Monday, 8 February 2016

J.R.R. Tolkien (1892 - 1973) – British writer and poet

Best known for his books ‘The Hobbit’ and ‘The Lord of the Rings’, both of which were influenced by his WW1 experiences, John Ronald Ruel Tolkien was born on 3rd January in Bloemfontein, Orange Free State, South Africa.  His father, Arthur Reuel Tolkien, was the manager of a branch of a British bank.   His mother was Mabel Tolkien, nee Suffield.  He had a brother – Hilary Arthur, born in 1894.

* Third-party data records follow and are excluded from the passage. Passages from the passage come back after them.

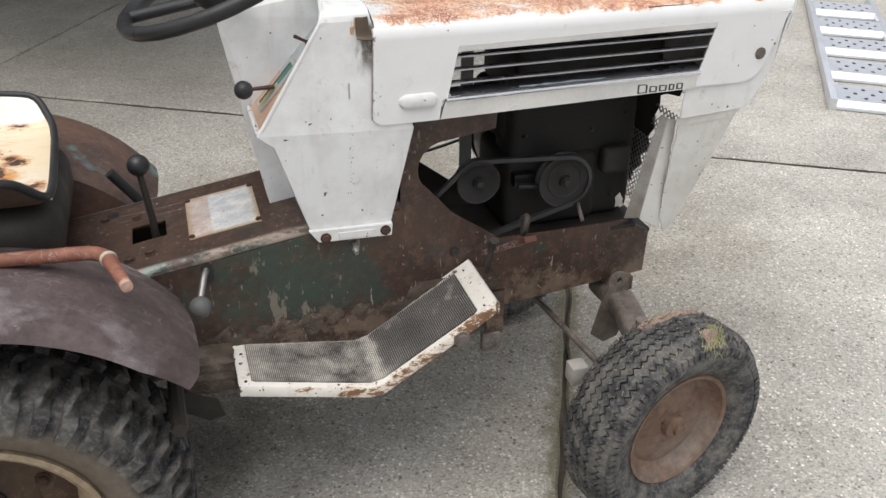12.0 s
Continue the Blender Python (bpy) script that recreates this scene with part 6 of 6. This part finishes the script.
tube(bm, [(0.84, -0.09, 0.605), (0.80, -0.09, 0.61)], 0.006, 8)
part("clutch_fork", bm, PULLEY, engine)

for x_, z_ in ((0.828, 0.690), (0.835, 0.572), (0.965, 0.690), (0.972, 0.598), (1.035, 0.715), (1.020, 0.545)):
    bolt("screw", (x_, -0.0455, z_), (0, -1, 0), 0.0042, engine, GRIME_AND_SHADE, 0.005)
bm = bmesh.new()
box(bm, 0.985, 1.045, -0.070, -0.040, 0.600, 0.655)
part("carburettor", bevelled(bm, 0.010, 3), GRIME_AND_SHADE, engine, "grimy carburettor body")

# ---- grass and soil stuck in the right front tread ----
rng = random.Random(11)
TC, TF = Vector((1.018, -0.344, 0.212)), Vector((math.cos(STEER), math.sin(STEER), 0))


def on_tyre(a, lat, lift):
    """A point on the right front tyre: angle from ahead to up, distance outwards from its middle, height over the tread."""
    e = abs(lat) / 0.0665
    rad = 0.208 - 0.078 * max(0.0, e - 0.33) ** 2 + lift
    return TC + FAX * lat + TF * (rad * math.cos(a)) + Vector((0, 0, rad * math.sin(a)))


bm = bmesh.new()
for ca, cl, n_, sa, sl_ in ((1.36, 0.047, 150, 0.07, 0.010), (1.30, -0.045, 34, 0.15, 0.012), (1.62, -0.05, 20, 0.09, 0.008)):
    for k in range(n_):
        a, lat = rng.gauss(ca, sa), max(-0.062, min(0.062, rng.gauss(cl, sl_)))
        p = on_tyre(a, lat, 0.003)
        tip = on_tyre(a + rng.uniform(-0.08, 0.08), lat + rng.uniform(-0.016, 0.016), rng.uniform(0.005, 0.016))
        mid = (p + tip) / 2 + Vector((0, 0, rng.uniform(0.0, 0.004)))
        w_ = (tip - p).cross(Vector((rng.uniform(-1, 1), rng.uniform(-1, 1), 1))).normalized() * 0.0007
        v0, v1, v2, v3, v4 = [bm.verts.new(q) for q in (p - w_, p + w_, mid + w_ * 0.8, tip, mid - w_ * 0.8)]
        bm.faces.new((v0, v1, v2, v4))
        bm.faces.new((v4, v2, v3))
for k in range(260):
    a, lat = rng.uniform(0.55, 2.7), rng.uniform(-0.060, 0.060)
    p = on_tyre(a, lat, 0.0045)
    tip = on_tyre(a + rng.uniform(-0.035, 0.035), lat + rng.uniform(-0.006, 0.006), rng.uniform(0.0045, 0.007))
    w_ = (tip - p).cross(p - TC).normalized() * rng.uniform(0.0002, 0.0005)
    bm.faces.new([bm.verts.new(q) for q in (p - w_, p + w_, tip + w_ * 0.6, tip - w_ * 0.6)])
tagged(part("grass_tuft", bm, GRASS), "dry grass stuck in the front tyre's tread", "grass", kind="stuff")
for lab_, a0, a1, l0, l1 in (("matted straw and mud pressed into the tyre tread", 1.05, 1.85, -0.060, -0.022), ("dried mud and grass on the tyre shoulder", 1.27, 1.46, 0.034, 0.060)):
    bm = bmesh.new()
    grid = []
    for i in range(46):
        row = []
        for k in range(22):
            f, g = k / 21, i / 45
            a, lat = a0 + (a1 - a0) * g, l0 + (l1 - l0) * f
            q = Vector((a * 13, lat * 130, l0 * 40))
            lump = noise.noise(q) * 0.6 + noise.noise(q * 2.6) * 0.4 + noise.noise(q * 6.3) * 0.3
            edge = min(f, 1 - f, g, 1 - g) * 4
            row.append(bm.verts.new(on_tyre(a, lat, 0.003 + max(-0.012, min(0.006, 0.014 * (lump + 0.22 - 0.6 * max(0.0, 0.7 - edge)))))))
        grid.append(row)
    for p, q in zip(grid, grid[1:]):
        for k in range(21):
            bm.faces.new((p[k], p[k + 1], q[k + 1], q[k]))
    tagged(part("mud_clod", bm, CLOD), lab_, "mud", kind="stuff")

# ---- loading ramps lying on the drive ----
RU, RW = Vector((0.571, 0.821, 0)).normalized(), Vector((0.821, -0.571, 0)).normalized()


def ramp_thing(origin):
    rt = tagged(empty("loading_ramp", origin), "bare aluminium loading ramp with perforated rungs, lying flat", "ramp", group="loading ramps")
    turn = Matrix(((RW.x, RU.x, 0), (RW.y, RU.y, 0), (0, 0, 1))).to_4x4()
    rt.matrix_basis = Matrix.Translation(origin) @ turn
    ln, wd = 2.16, 0.39
    for x0 in (0.0, wd - 0.032):
        bm = bmesh.new()
        box(bm, x0, x0 + 0.032, 0, ln, 0.0, 0.052)
        part("side_rail", bevelled(bm, 0.003, 2), ALU, rt)
    y = 0.0
    while y < ln - 0.2:
        bm = bmesh.new()
        hl = []
        for row in range(3):
            for i in range(4):
                cx, cy = 0.075 + i * 0.072 + (row % 2) * 0.034, y + 0.045 + row * 0.060
                if cx < wd - 0.05:
                    hl.append([(cx + 0.010 * math.cos(-2 * math.pi * q / 10), cy + 0.014 * math.sin(-2 * math.pi * q / 10)) for q in range(10)])
        plate(bm, [(0.032, y), (wd - 0.032, y), (wd - 0.032, y + 0.215), (0.032, y + 0.215)], hl, lambda a, b, d: (a, b, 0.050 - d), 0.003)
        box(bm, 0.032, wd - 0.032, y, y + 0.003, 0.004, 0.047)
        box(bm, 0.032, wd - 0.032, y + 0.212, y + 0.215, 0.004, 0.047)
        part("rung", bm, ALU, rt, "", 25)
        y += 0.42
    return rt


first = ramp_thing(Vector((2.905, 1.475, 0.0)))
other = Vector((2.905, 1.475, 0.0)) - RW * 0.70 + RU * 0.02
copy_thing(first, Matrix.Translation(other) @ first.matrix_basis.to_3x3().to_4x4())
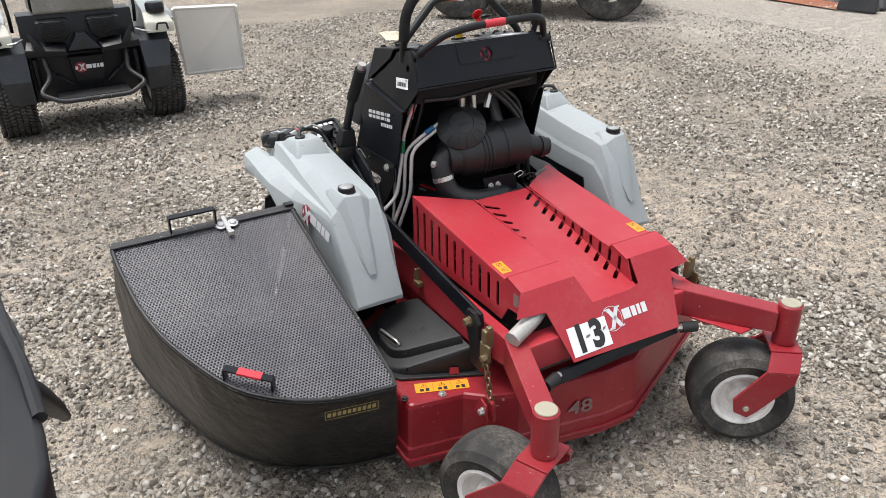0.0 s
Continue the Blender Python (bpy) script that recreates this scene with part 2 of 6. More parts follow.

Tolkien’s father died when he was three years old while he and his brother and mother were visiting England.  Mabel took the boys to live in a Worcestershire village near Birmingham and undertook the boys’ education herself. She converted to Catholicism and was disinherited by her family.  Their mother died when Tolkien was twelve and the boys’ care passed to Jesuit Priest, Father Francis Xavier Morgan.   Tolkien went to King Edward’s School and St. Philip’s School, Birmingham before going on to Exeter College, Oxford, where he studied Classics.  He joined the University’s Officer Training Corps and obtained a first class degree in 1915. 
Tolkien then enlisted in the Army and was commissioned as a 2nd Lieutenant in the Lancashire Fusiliers.   He married his sweetheart Edith Brett on 22nd March 1916 before being sent to the Western Front.   Tolkien was based at Etaples and saw service during The Somme Offensive that began in July 1916 in Orvilles. He also took part in the raid on the Schwaben Redoubt.  

A debilitating attack of Trench Fever contracted in October 1916 meant that Tolkien was repatriated to Britain and after several bouts of the illness, he served in various camps until the end of the war.

When Edith died in 1971, Tolkien went to live in rooms at Merton College, Oxford, where he died on 2nd September 1973.